I have been running the course of the Deseret News Marathon in pieces over the past few weeks in order to properly prepare for its running on July 24th. (Previous parts were run HERE, HERE and HERE). While there remains a section from miles 6- 9 that includes a 200 plus foot climb over 2 miles that I have not run,. I feel like I know the course pretty well. Today's run was the beginning section and far and away the steepest downhill.
Starting at about 7500 feet, the course follows a twisting turning section for the first 3 miles before straightening out for one more mile. In those 4 miles, runners go down more than 1500'. The next 2 miles are mostly flat with a few gentle grades before a little climb right before the 6 mile point. Here is the elevation profile.

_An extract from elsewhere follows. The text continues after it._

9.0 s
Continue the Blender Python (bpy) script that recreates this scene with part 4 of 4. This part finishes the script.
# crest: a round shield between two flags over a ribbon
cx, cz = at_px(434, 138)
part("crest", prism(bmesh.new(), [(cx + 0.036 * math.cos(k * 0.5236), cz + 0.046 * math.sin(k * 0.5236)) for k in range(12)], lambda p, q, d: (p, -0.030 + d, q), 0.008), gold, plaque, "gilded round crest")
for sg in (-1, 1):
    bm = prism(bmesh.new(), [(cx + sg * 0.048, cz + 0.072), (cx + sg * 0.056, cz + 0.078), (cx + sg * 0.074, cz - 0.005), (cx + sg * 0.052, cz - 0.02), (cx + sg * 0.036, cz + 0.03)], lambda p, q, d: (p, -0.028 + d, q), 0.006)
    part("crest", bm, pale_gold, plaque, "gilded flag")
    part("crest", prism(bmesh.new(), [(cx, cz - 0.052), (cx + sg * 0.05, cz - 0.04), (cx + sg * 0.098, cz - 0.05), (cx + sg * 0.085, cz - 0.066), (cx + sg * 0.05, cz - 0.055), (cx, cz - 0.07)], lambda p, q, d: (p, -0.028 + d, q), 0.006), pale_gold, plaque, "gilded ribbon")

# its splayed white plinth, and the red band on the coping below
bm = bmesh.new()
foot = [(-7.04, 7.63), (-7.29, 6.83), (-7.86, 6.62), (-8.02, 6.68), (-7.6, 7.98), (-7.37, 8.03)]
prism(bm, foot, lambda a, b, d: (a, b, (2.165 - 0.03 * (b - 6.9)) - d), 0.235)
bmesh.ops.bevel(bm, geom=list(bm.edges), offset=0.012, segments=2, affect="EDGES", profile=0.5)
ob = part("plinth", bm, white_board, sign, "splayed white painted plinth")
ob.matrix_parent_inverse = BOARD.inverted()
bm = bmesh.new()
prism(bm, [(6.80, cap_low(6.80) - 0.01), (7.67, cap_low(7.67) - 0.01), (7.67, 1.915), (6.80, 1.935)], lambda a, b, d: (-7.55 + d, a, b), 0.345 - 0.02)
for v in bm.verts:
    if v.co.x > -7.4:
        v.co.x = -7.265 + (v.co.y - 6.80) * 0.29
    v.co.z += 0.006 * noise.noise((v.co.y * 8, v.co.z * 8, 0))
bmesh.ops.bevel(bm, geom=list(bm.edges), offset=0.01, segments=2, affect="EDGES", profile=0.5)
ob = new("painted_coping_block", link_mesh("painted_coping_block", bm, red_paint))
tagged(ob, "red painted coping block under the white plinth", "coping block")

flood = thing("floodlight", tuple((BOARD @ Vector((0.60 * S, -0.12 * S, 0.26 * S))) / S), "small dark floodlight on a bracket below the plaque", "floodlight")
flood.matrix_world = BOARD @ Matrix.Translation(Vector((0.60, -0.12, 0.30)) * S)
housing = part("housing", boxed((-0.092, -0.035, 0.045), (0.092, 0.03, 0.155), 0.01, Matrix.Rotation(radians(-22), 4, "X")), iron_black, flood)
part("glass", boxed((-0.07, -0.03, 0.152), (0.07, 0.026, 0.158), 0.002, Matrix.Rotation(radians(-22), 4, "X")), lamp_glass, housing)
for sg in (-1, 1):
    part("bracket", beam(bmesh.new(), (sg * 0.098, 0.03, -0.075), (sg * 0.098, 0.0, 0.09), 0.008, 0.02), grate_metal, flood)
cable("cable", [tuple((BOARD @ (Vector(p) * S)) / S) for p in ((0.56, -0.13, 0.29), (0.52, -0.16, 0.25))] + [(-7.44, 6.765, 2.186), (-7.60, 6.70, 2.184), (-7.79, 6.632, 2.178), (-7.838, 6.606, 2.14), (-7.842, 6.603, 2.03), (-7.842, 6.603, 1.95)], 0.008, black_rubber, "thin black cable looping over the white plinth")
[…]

This doesn't look all that steep until you check out the numbers on the side. It should be a screamer of a first few miles. I hope to keep myself in check and not go ballistic but still use this downhill to my advantage. You see, in order to have that much downhill and still end up nearly a mile above sea-level, you have to start high. And when your ears pop at the beginning of your run because of altitude, you know you are up high.
Of course, this was the easy part. The hard part was getting up the damn thing. I had to park my car at the base of the mountain and begin my trek up the hill. Luckily, we will not have to run up this. Here is the map and elevation profile of the up.
I had a few cyclists zoom down the hill at me as I hiked up this first 6 miles, but none passed me. I have no doubt that riding up this is just as harder, if not worse, than running it. When I got to the top, there were a few cyclists watering themselves and resting, looking out over the canyons on both sides. One asked me: "You ran from the bottom?" I said: "Nah. Had my parents drop me off about 100 yards back, in hopes of impressing people at the top. Did it work?" It got a good laugh.
Here is what they were looking at. You can see the winding road in a few places.
And another better shot (click to enlarge):
All told it was a 12 mile run. Here are the differences in time
6 miles up: 52 minutes exactly (8:40 min per mile).
6 miles down: 40 minutes exactly (6:40 min per mile).
Just a smidgen of difference from up to down! Now begins my semi-taper. I hear they are maddening.